O revide de Aécio materializou-se na investigação de Amaury
Junior sobre a participação de José Serra na farra das privatizações do governo
do PSDB, de FHC, que resultou, depois, no livro A Privataria Tucana. Por linhas
tortas, esta, talvez, seja a maior contribuição à pátria da atuação do senador
da Zona Sul carioca, com domicílio eleitoral em Minas Gerais: sua disposição
vingativa favoreceu a investigação do mais absurdo dolo já perpetrado contra o
patrimônio público brasileiro, naturalmente ignorado pela mídia convencional.
Derrotado, Aécio Neves tem se empenhado em diversas
iniciativas golpistas para tentar interromper o mandato que Dilma Roussef
conquistou nas urnas, desde ações junto ao TSE para impedir a diplomação e a
posse, passando pelo flerte com grupos fascistas que convocaram manifestações
de rua (de onde brotaram, inclusive, apelos para a intervenção militar), até o
anúncio da disposição de pedir o impeachment da presidenta.
Numa suprema ironia da história, Aécio Neves tornou-se o
principal representante dos herdeiros da velha UDN. Adversária da Vargas,
Goulart, mas também de Tancredo Neves, a UDN centrava seu discurso nas
denúncias de corrupção, para dissimular seus propósitos reais de combate ao
nacionalismo e ao trabalhismo, caracterizados com xenofobia e populismo, na
expectativa de resolver pelo golpe o que não alcançava nas urnas.
Aécio completa sua conversão ao udenismo em sua expressão
moderna ao defender a dissolução do regime de partilha do pré-sal, em favor do
regime de concessão preferido das companhias de petróleo ocidentais, e ao
repreender o próprio PSDB que, em acertos com o PT, buscou corrigir o PL-4330,
que fere de morte a CLT, depois das repercussões negativas na rede e das
manifestações contrárias das ruas ao propósito de se ampliar a terceirização no
Brasil.
Golpista, entreguista e inimigo dos direitos dos
trabalhadores, Aécio Neves não é o “democrata indignado” com a corrupção, sobre
a qual, aliás, teria muito a dizer se não contasse com a complacência da mídia
no tratamento de casos com a Lista de Furnas, do mensalão tucano, da
distribuição de verbas para rádios da família, do aeroporto de Cláudio…
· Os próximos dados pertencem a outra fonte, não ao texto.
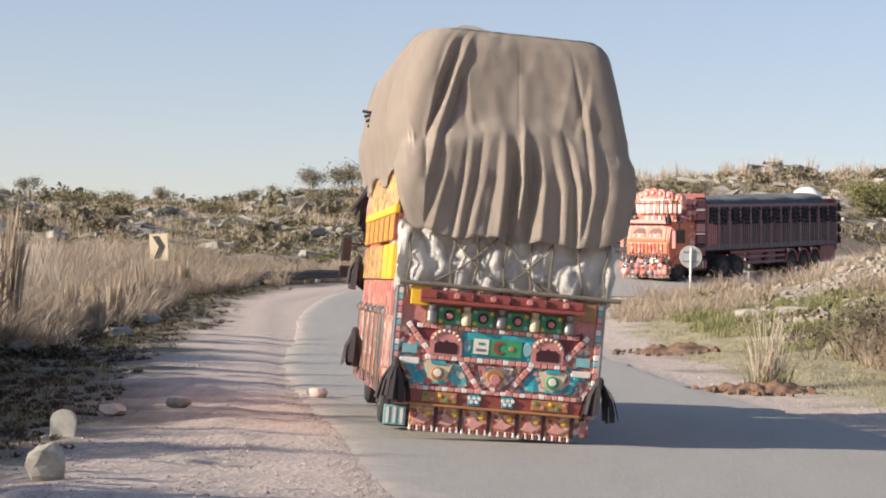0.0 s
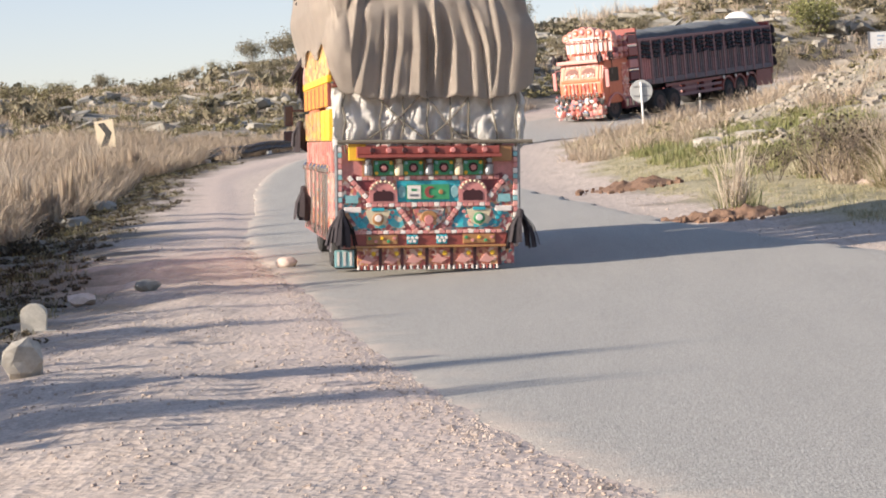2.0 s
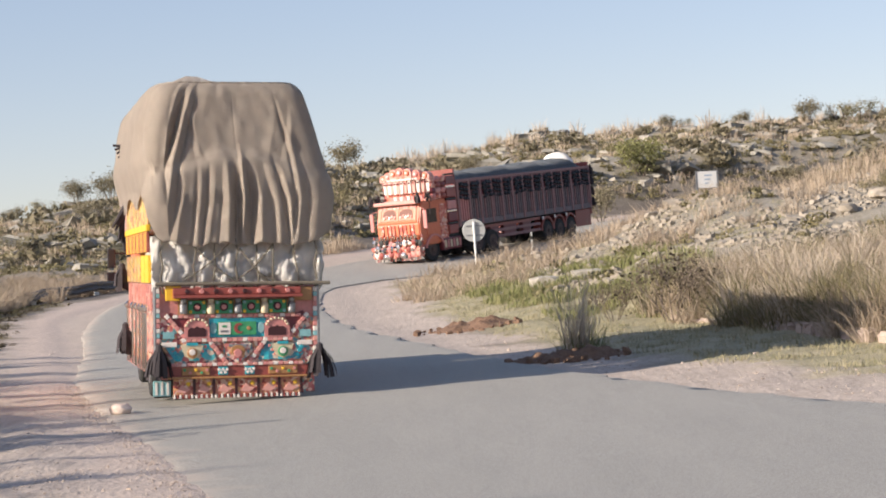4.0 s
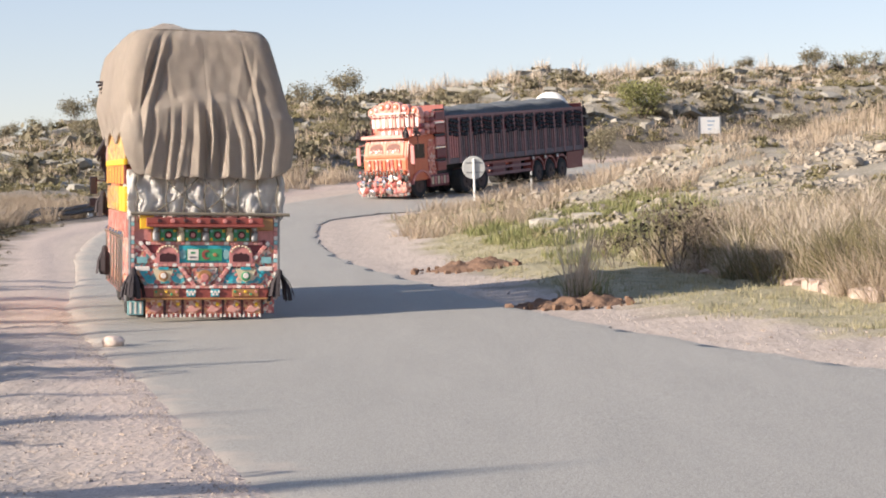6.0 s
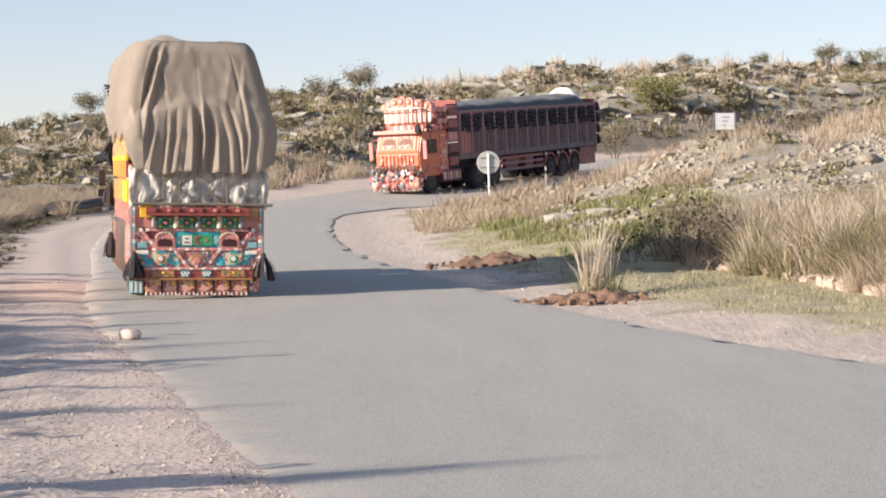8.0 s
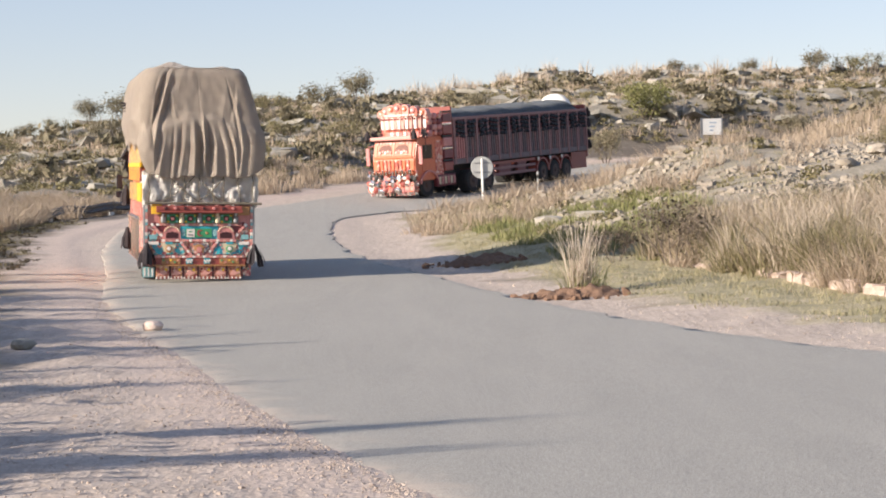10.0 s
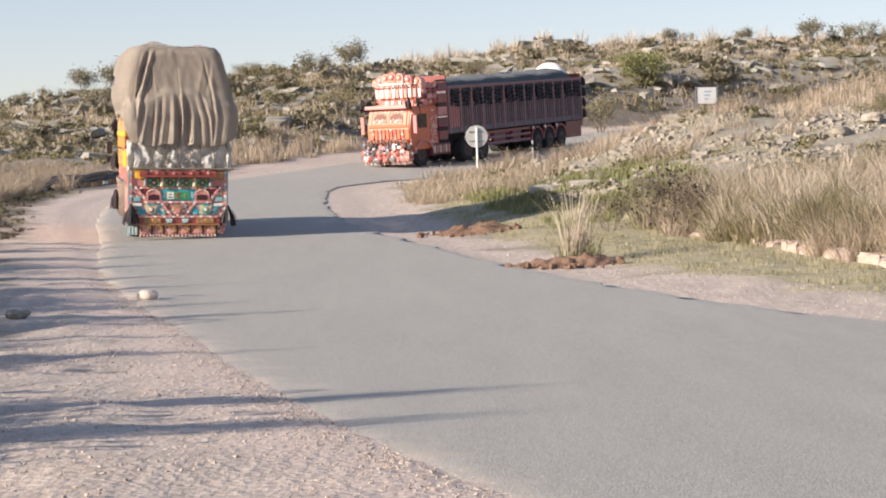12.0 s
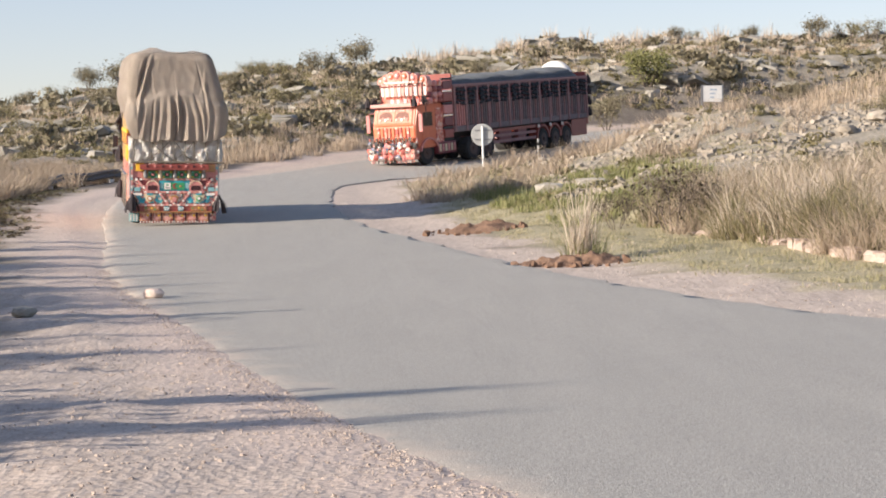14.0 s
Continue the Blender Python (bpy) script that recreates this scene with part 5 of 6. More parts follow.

Aécio é, de fato, uma fraude embalada pela mídia, o porta
voz do udenismo redivivo, desonrando a memória do próprio avô, sem qual, aliás,
sua carreira nada seria.
* Ignacio Godinho Delgado é professor de História e Ciência
Política na Universidade Federal de Juiz de Fora (UFJF) e pesquisador do
Instituto Nacional de Ciência e Tecnologia-Políticas Públicas, Estratégias e
Desenvolvimento (INCT-PPED). Doutorou-se em Ciência Política pela Universidade
Federal de Minas Gerais (UFMG), em 1999, e foi Visiting Senior Fellow na London
School of Economics and Political Science (LSE), entre 2011 e 2012.